# start of AVAILABLE DATA
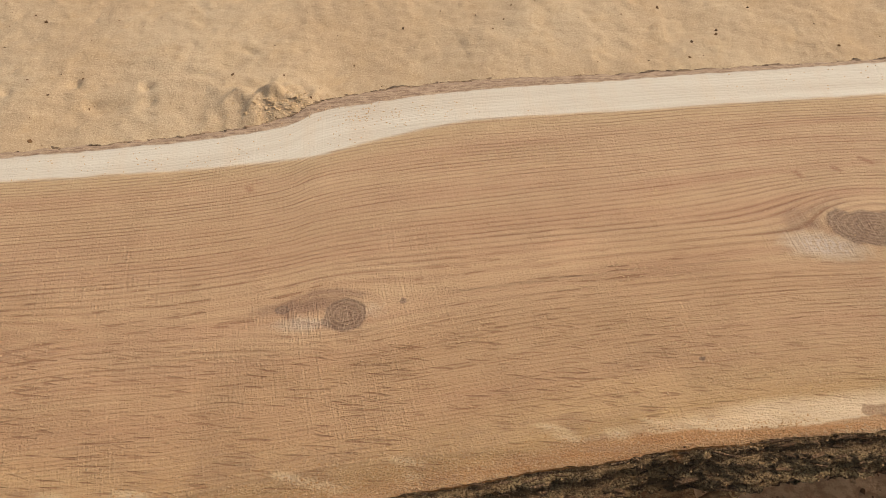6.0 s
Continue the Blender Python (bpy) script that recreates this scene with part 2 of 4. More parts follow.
    black = n.mix(n.step(n.noise(n.xyz(n.mul(px, 420), n.mul(py, 70), 3.0), 1.0, 3, 0.6), 0.58, 0.70, 0, 0.55), black, (0.33, 0.25, 0.185))
    black = n.mix(n.mul(n.step(pitch, 0.2, 0.8), n.step(weave, 0.66, 0.40, 0.15, 0.85)), black, (0.030, 0.020, 0.015))
    black = n.mix(n.step(n.add(tip, n.mul(n.math("SUBTRACT", weave, 0.5), 0.6)), 0.25, 0.8, 0, 0.7), black, (0.20, 0.085, 0.050))
    col = n.mix(n.step(bj, 0.15, 0.95, 0, 0.92), col, black)
    purple = n.add(lean, n.mul(n.math("SUBTRACT", n.noise(n.xyz(n.mul(px, 90), n.mul(py, 24)), 1.0, 5, 0.7), 0.5), 1.1))
    col = n.mix(n.mul(n.step(purple, 0.2, 1.2, 0, 0.75), n.step(lean, 0.02, 0.3)), col, (0.205, 0.118, 0.088))
    fr = n.mul(n.step(pale, 0.75, 1.5), n.step(n.noise(n.xyz(n.mul(px, 260), n.mul(py, 90)), 1.0, 4, 0.7), 0.40, 0.6))
    col = n.mix(n.mul(fr, 0.85), col, (0.62, 0.50, 0.41))
    cj = n.add(core, n.mul(n.math("SUBTRACT", n.noise(obj, 95, 5, 0.7), 0.5), 1.1))
    col = n.mix(n.step(cj, 0.3, 0.95, 0, 0.85), col, n.mix(n.step(weave, 0.4, 0.65), (0.25, 0.125, 0.045), (0.42, 0.245, 0.085)))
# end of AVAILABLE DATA
◆ **WORK INSTRUCTIONS**: Find the line containing "Continue the Blender". Reproduce it exactly, along with every line after it through the last.

◆ **THE REPLY**:
Continue the Blender Python (bpy) script that recreates this scene with part 2 of 4. More parts follow.
    black = n.mix(n.step(n.noise(n.xyz(n.mul(px, 420), n.mul(py, 70), 3.0), 1.0, 3, 0.6), 0.58, 0.70, 0, 0.55), black, (0.33, 0.25, 0.185))
    black = n.mix(n.mul(n.step(pitch, 0.2, 0.8), n.step(weave, 0.66, 0.40, 0.15, 0.85)), black, (0.030, 0.020, 0.015))
    black = n.mix(n.step(n.add(tip, n.mul(n.math("SUBTRACT", weave, 0.5), 0.6)), 0.25, 0.8, 0, 0.7), black, (0.20, 0.085, 0.050))
    col = n.mix(n.step(bj, 0.15, 0.95, 0, 0.92), col, black)
    purple = n.add(lean, n.mul(n.math("SUBTRACT", n.noise(n.xyz(n.mul(px, 90), n.mul(py, 24)), 1.0, 5, 0.7), 0.5), 1.1))
    col = n.mix(n.mul(n.step(purple, 0.2, 1.2, 0, 0.75), n.step(lean, 0.02, 0.3)), col, (0.205, 0.118, 0.088))
    fr = n.mul(n.step(pale, 0.75, 1.5), n.step(n.noise(n.xyz(n.mul(px, 260), n.mul(py, 90)), 1.0, 4, 0.7), 0.40, 0.6))
    col = n.mix(n.mul(fr, 0.85), col, (0.62, 0.50, 0.41))
    cj = n.add(core, n.mul(n.math("SUBTRACT", n.noise(obj, 95, 5, 0.7), 0.5), 1.1))
    col = n.mix(n.step(cj, 0.3, 0.95, 0, 0.85), col, n.mix(n.step(weave, 0.4, 0.65), (0.25, 0.125, 0.045), (0.42, 0.245, 0.085)))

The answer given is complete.